Bill and Melinda Gates Are Divorcing After 27 Years of Marriage

While the Gateses did not provide details of how they would structure their finances, they are believed to have a prenuptial agreement. The Gateses are the largest owners of farmland in America and have vast investments though Cascade Investment, which manages Mr. Gates’s personal wealth and owns large stakes in the Four Seasons hotel chain, the Canadian National Railway and AutoNation, the country’s largest chain of car dealerships, among other companies. The family’s homes and properties include a 66,000-square-foot Washington State mansion, which features amenities such as a trampoline room, a screening room and a multiroom library filled with rare documents and artifacts.

Mr. Callahan said Ms. Gates, 56, could assume even more influence in the years ahead.

She already has her own firm, Pivotal Ventures, which she has used to invest in issues related to women’s economic empowerment. (Mr. Gates has his own private office, Gates Ventures, for pursuing interests outside the foundation.) Should she receive a portion of Mr. Gates’s Microsoft holdings, she could set up a new foundation or make direct gifts to other causes she supports.

“You could imagine Melinda Gates being a much more progressive giver on her own,” Mr. Callahan said. “She’s going to be a major force in philanthropy for decades to come.”

In 2019, Jeff Bezos, the founder of Amazon, and his longtime wife, MacKenzie Scott, divorced. Ms. Scott received Amazon shares worth $36 billion at the time and immediately set about giving away billions of dollars in direct grants to a variety of progressive organizations.

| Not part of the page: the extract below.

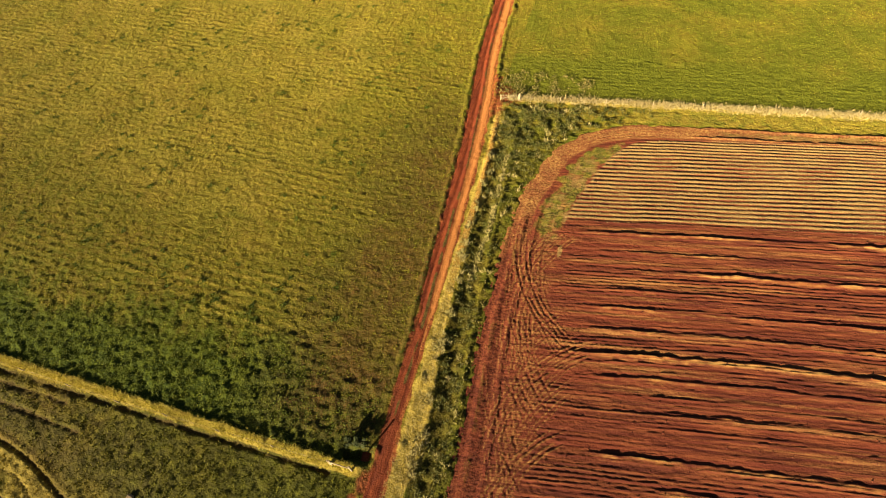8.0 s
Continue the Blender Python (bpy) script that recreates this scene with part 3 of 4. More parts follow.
# turning marks of wheels on the headland
head = smooth(0.4, 1.2, edge) * smooth(17, 8, edge + 2 * vnoise(U, V, 5, 212)) * smooth(64, 56, FY)
marks = np.zeros_like(U)
rng = np.random.default_rng(4)
for k in range(50):
    y0, rad, sgn = rng.uniform(-34, 50), rng.uniform(13, 30), 1 if k % 3 else -1
    x0 = np.interp(y0, FIELD_EDGE[:110, 1], FIELD_EDGE[:110, 0]) + rng.uniform(1.0, 6.5)
    cx, cy, far = x0 + rad, y0, rng.uniform(7, 15)
    dy = (FY - y0) * sgn
    near = (FX > x0 - 1) & (FX < x0 + far) & (dy < 1) & (dy > -rad) & (FY < 46)
    d = np.hypot(FX[near] - cx, FY[near] - cy)
    fade = smooth(far, far - 5, FX[near] - x0) * smooth(1, -3, dy[near]) * (0.8 + 0.3 * vnoise(U[near], V[near], 3.0, 237))
    for g in (0.0, 1.6):
        dd = np.abs(d - rad + g + 0.12 * vnoise(U[near], V[near], 2.5, 213))
        marks[near] -= (0.6 + 0.8 * ((k * 0.618) % 1)) * fade * (0.075 * np.exp(-(dd / 0.13) ** 2) - 0.060 * np.exp(-((dd - 0.30) / 0.13) ** 2))
arcs = marks.copy()
wheel = edge - 0.30 * vnoise(FX, FY, 14, 214) - 0.1 * vnoise(FX, FY, 3, 215)
lower = smooth(56, 46, FY)       # two wheel tracks with a weedy strip between, one broad track round the corner
marks -= 0.10 * np.exp(-((wheel - 1.2) / 0.55) ** 2) * lower + 0.10 * np.exp(-((wheel - 3.7) / 0.55) ** 2) * lower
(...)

Mr. Gates has recently stepped back from some of his business activities. Last year, he left Microsoft’s board of directors, as well as the board of Berkshire Hathaway, the conglomerate run by his close friend Warren Buffett.

Mr. Buffett has donated billions of dollars to the Gates Foundation over the years and has pledged to leave the majority of his fortune to the foundation when he dies. In 2010, Mr. Buffett and the Gateses created the Giving Pledge, an effort to get wealthy individuals to commit to donating a majority of their money to charitable causes.